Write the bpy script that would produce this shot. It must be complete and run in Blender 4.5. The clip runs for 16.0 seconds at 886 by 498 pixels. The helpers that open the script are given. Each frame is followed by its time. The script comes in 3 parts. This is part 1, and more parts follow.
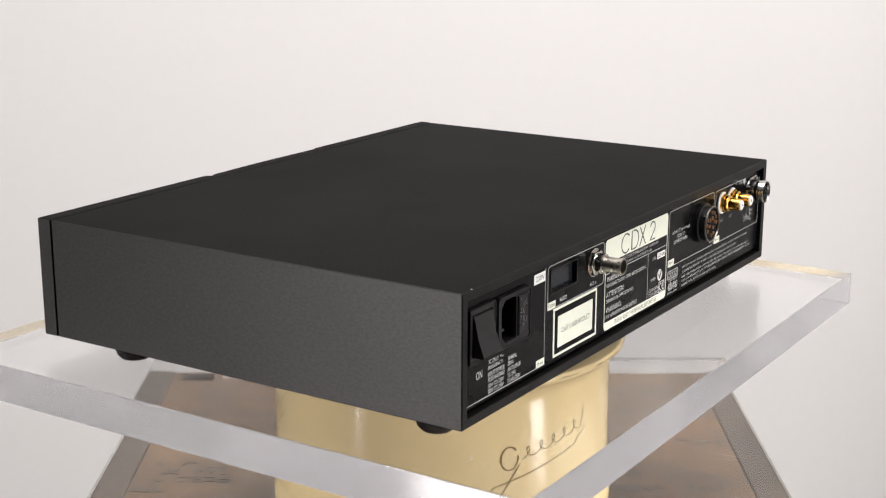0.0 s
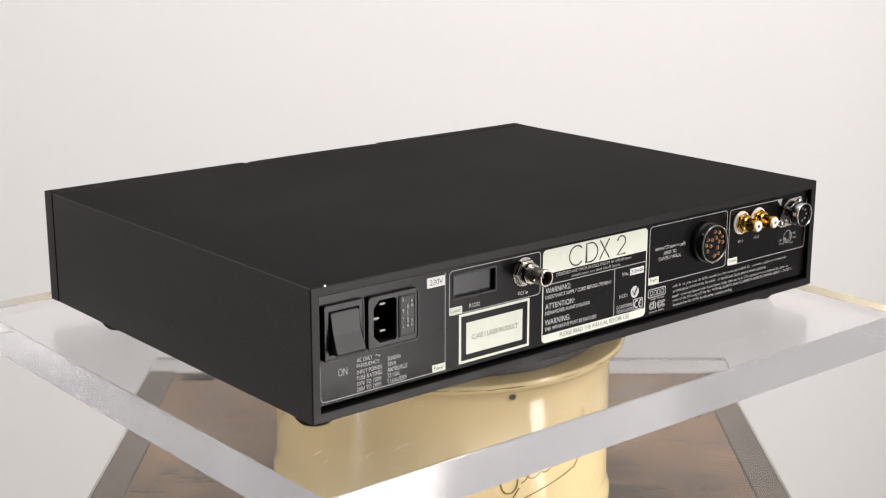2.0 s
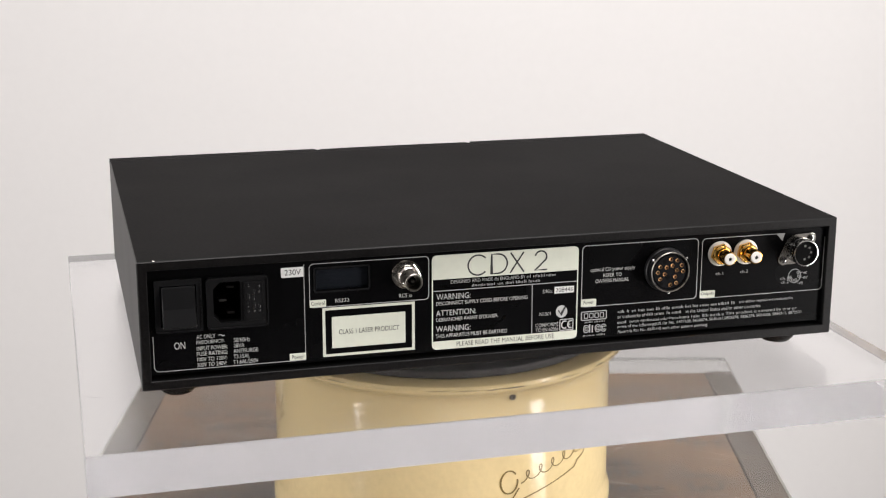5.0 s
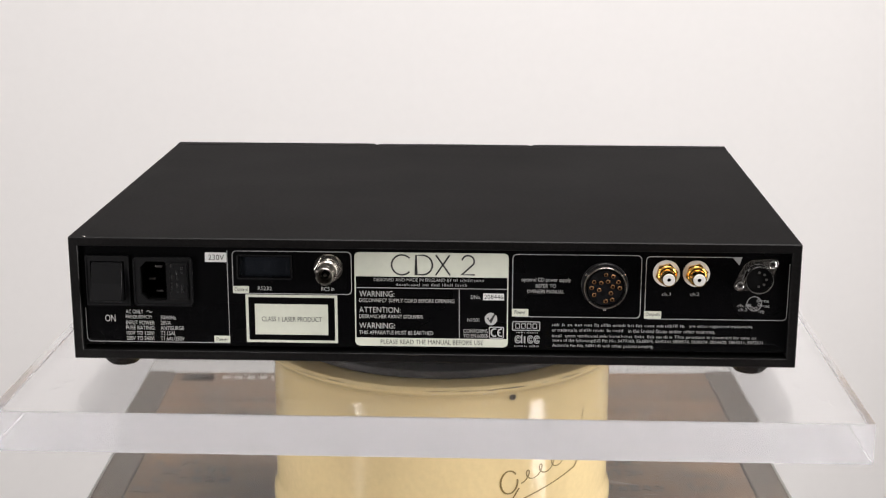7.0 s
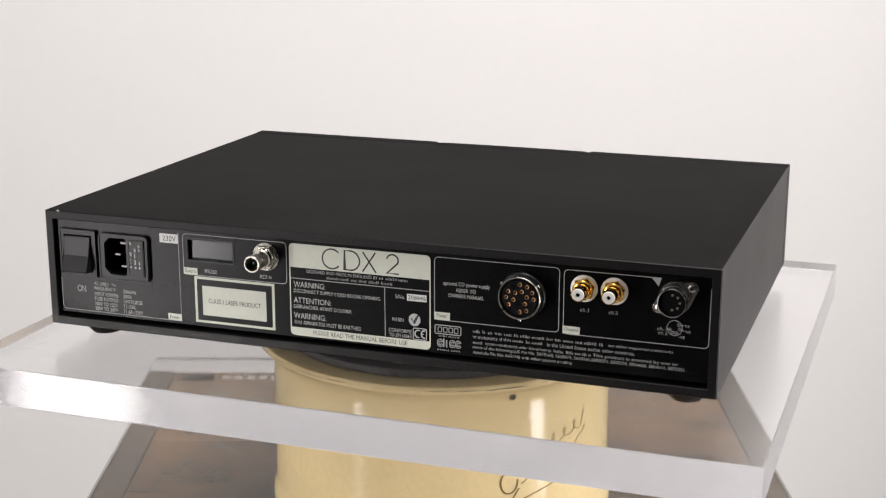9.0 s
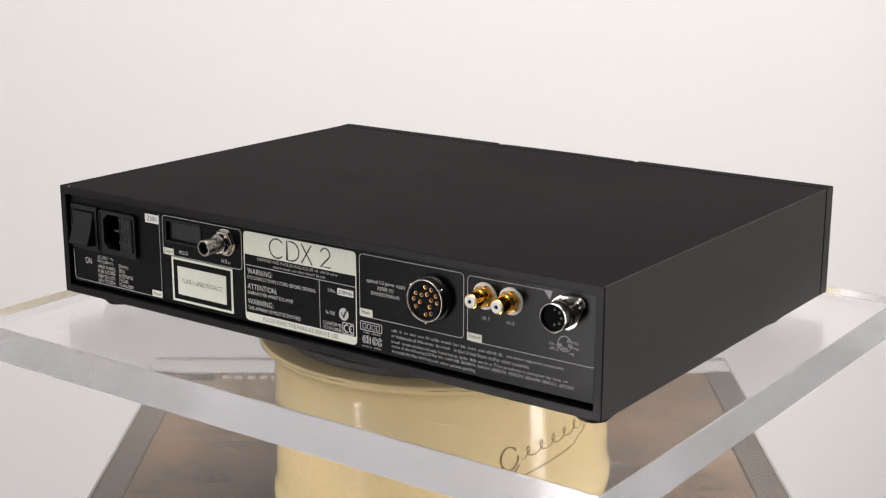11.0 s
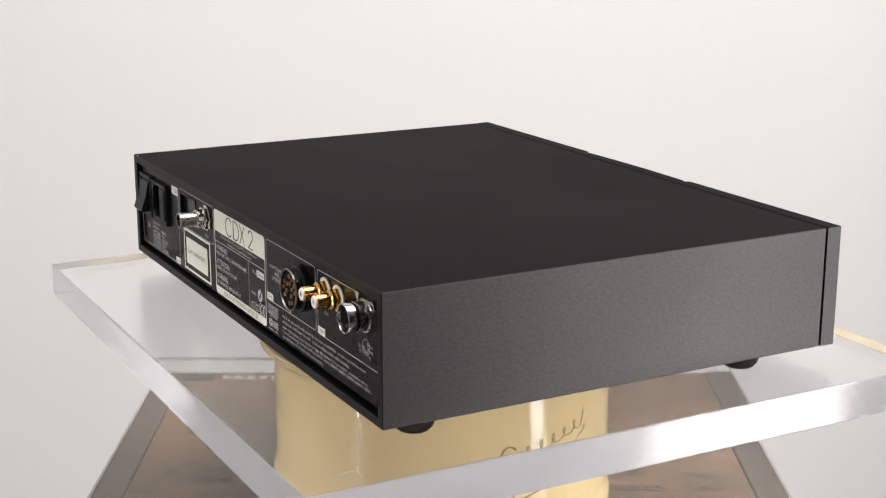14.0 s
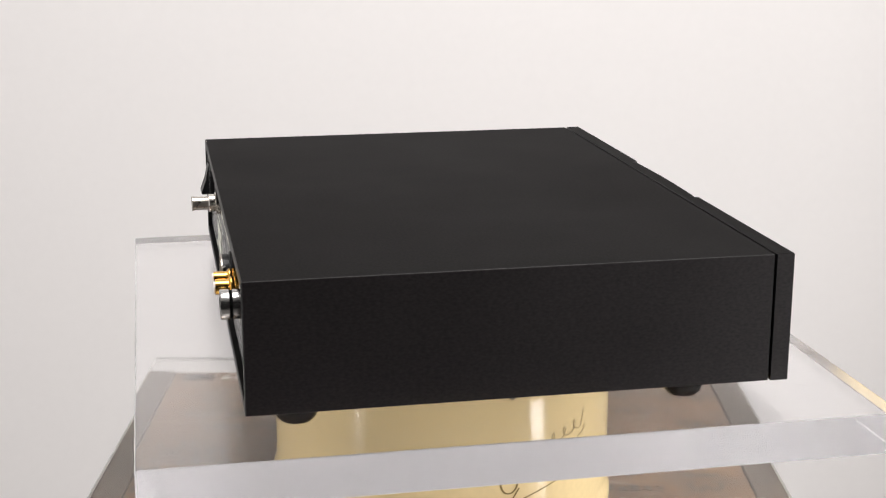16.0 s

_ _ _ _

Transcribe the material exactly, keeping every word and none of the pictures.

> **Task result**
Write the bpy script that would produce this shot. It must be complete and run in Blender 4.5. The clip runs for 16.0 seconds at 886 by 498 pixels. The helpers that open the script are given. Each frame is followed by its time. The script comes in 3 parts. This is part 1, and more parts follow.
0.0 s
2.0 s
5.0 s
7.0 s
9.0 s
11.0 s
14.0 s
16.0 s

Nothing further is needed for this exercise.